Are black men dressed as women just a drag?

(Akiit.com) Demeaning images of black women didn’t begin with those conjured by the words of disgraced shock jock Don Imus.

There’s the rap music industry — the new focus of public ire — and a decades-long history of black men dressing in drag to portray loud, offensive and usually dark-skinned and obese black women.

On television, Flip Wilson’s sassy Geraldine Jones had audiences laughing in the ’70s. In the ’90s, there was Jamie Foxx’s cockeyed, man-chasing Wanda Wayne on “In Living Color” and Martin Lawrence’s sarcastic, ghetto-fabulous Sheneneh Jenkins on his sitcom “Martin.”

In recent years, the silver screen has brought negative stereotypical images of black women to a wider audience. Mr. Lawrence has played Big Momma twice in movies named after the stubborn, feisty matriarch, and Eddie Murphy’s latest black female impersonation is the super-sized, mean-spirited Rasputia in “Norbit.”

Meanwhile, Tyler Perry has adapted his popular stage plays featuring Madea Simmons to cinema. Madea may be considered benign alongside the current man-as-black-woman images, but the God-fearing grandma is still a fat, gun-toting cusser.

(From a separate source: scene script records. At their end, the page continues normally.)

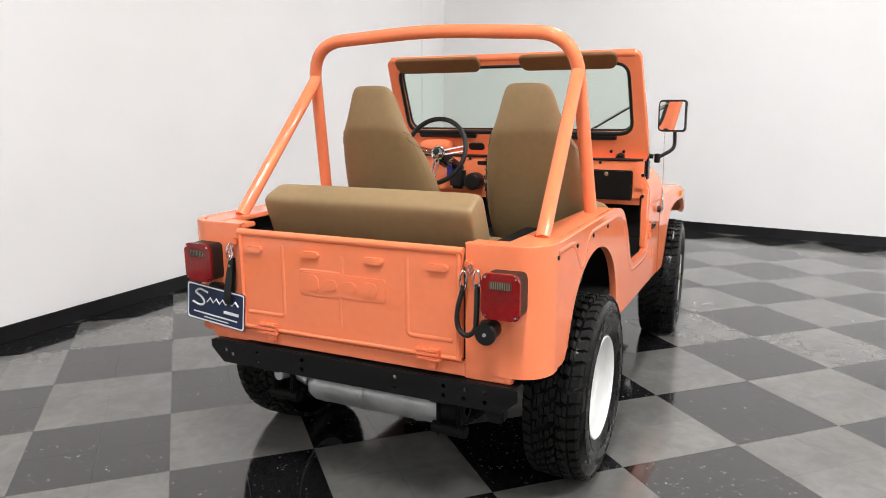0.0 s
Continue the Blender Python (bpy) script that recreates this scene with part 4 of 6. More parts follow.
wiper(-0.335, -0.70)
wiper(0.255, -0.14)
both("tie_down_stud", lambda: merge(*[cyl(WS @ Vector((-0.60 + q, 0.06, -0.03)), WS @ Vector((-0.60 + q, 0.06, -0.018)), 0.008, 8) for q in (-0.035, 0.035)], cyl(WS @ Vector((-0.615, 0.026, -0.05)), WS @ Vector((-0.615, 0.026, -0.018)), 0.024, 16, 0.004)), BLACK_SATIN, truck)


# mirrors on long arms
def side_mirror(c, arm, face_yaw, label):
    m = pose(*c, 0, 0, face_yaw)
    shell_rings = [[(x, p[0], p[1]) for p in round_rect(-w, w, -h, h, r)] for x, w, h, r in ((-0.014, 0.079, 0.084, 0.024), (-0.006, 0.081, 0.086, 0.025), (0.001, 0.077, 0.082, 0.026), (0.007, 0.066, 0.070, 0.028), (0.010, 0.045, 0.050, 0.028), (0.011, 0.020, 0.024, 0.018))]
    hd = part("side_mirror", moved(loft(shell_rings), m), BLACK_PAINT, truck, label, 60)
    part("mirror_rim", moved(tube([(-0.017, p[0], p[1]) for p in round_rect(-0.076, 0.076, -0.079, 0.079, 0.02)], 0.005, 8, True), m), BLACK_PLASTIC, hd)
    part("mirror_face", moved(moved(plate(round_rect(-0.073, 0.073, -0.076, 0.076, 0.018), [], 0.003), TO_YZ), m @ Matrix.Translation((-0.0175, 0, 0))), MIRROR, hd, "mirror glass")
    part("mirror_arm", tube(round_path(arm, 0.035), 0.0105, 10), BLACK_SATIN, hd)
    part("arm_clamp", cyl(Vector(arm[-1]) + Vector((0, 0, -0.025)), Vector(arm[-1]) + Vector((0, 0, 0.025)), 0.017, 12, 0.004), BLACK_SATIN, hd)
    part("ball_mount", cyl(Vector(arm[0]) - Vector((0.012, 0, 0)), Vector(arm[0]) + Vector((0.02, 0, 0)), 0.020, 12, 0.004), BLACK_SATIN, hd)


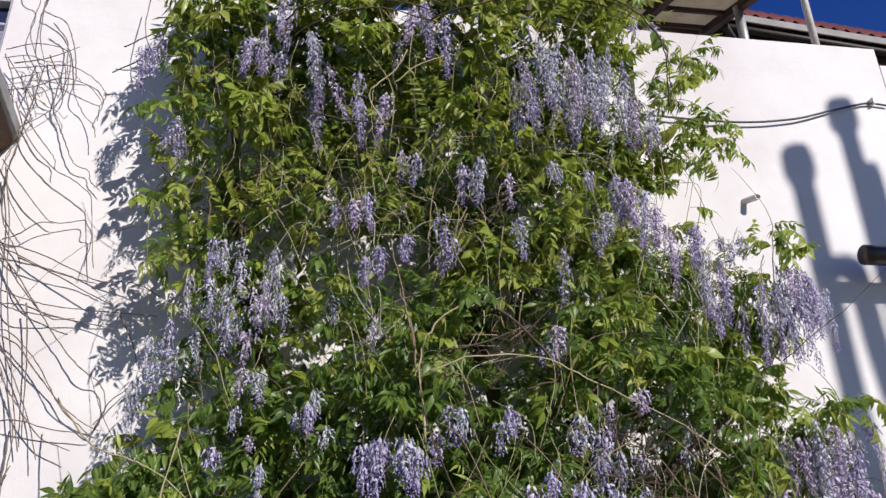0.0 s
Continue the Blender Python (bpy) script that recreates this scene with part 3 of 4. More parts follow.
# where the racemes hang: x, height of the top, length, and how far they lean; each bed with how far it sits inside the greenery
BED_CROWN = [(-0.23, 3.21, 0.21), (-0.19, 3.18, 0.21), (-0.16, 3.03, 0.21, 0.2), (-0.11, 2.92, 0.19, 0.1), (-0.31, 3.03, 0.11), (-0.27, 3.04, 0.14), (-0.23, 2.97, 0.11), (-0.03, 2.90, 0.15), (0.03, 2.84, 0.16), (-0.58, 3.03, 0.13),
             (-0.54, 3.05, 0.12), (-0.47, 2.79, 0.11), (0.10, 3.08, 0.11), (0.13, 3.12, 0.17), (0.18, 3.06, 0.19), (0.72, 3.16, 0.08), (0.78, 3.16, 0.06)]
BED_CROWN_EAST = [(0.38, 2.97, 0.19), (0.43, 3.00, 0.17), (0.48, 3.02, 0.21), (0.52, 3.02, 0.25), (0.57, 3.03, 0.28), (0.62, 3.02, 0.24), (0.66, 2.99, 0.24), (0.70, 2.91, 0.18), (0.74, 2.87, 0.11), (0.39, 2.87, 0.12),
                  (0.49, 2.92, 0.17), (0.54, 2.89, 0.15), (0.59, 2.92, 0.17)]
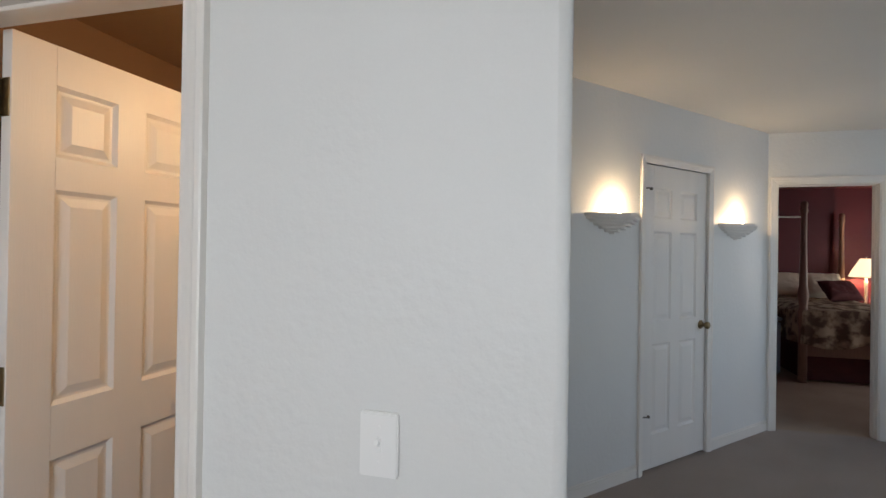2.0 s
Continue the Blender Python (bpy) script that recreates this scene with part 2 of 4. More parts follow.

African-American women, says black author Jill Nelson, are fed up and must speak up with their wallets.

“These images of us aren’t rooted in reality but are exaggerated, demeaning composites,” she writes in the May issue of Essence magazine. “When did it become acceptable to mock hefty brown-skinned women and exalt light-skinned women with thighs the diameter of a wrist?

“It’s time for those of us in the vast middle to say ‘Enough!’ We should demand with our purchasing power at the box office and in the marketplace that black women be portrayed in all our shapes, sizes and colors, not as stereotypes. It’s the 21st century and past time for us to reclaim our images.”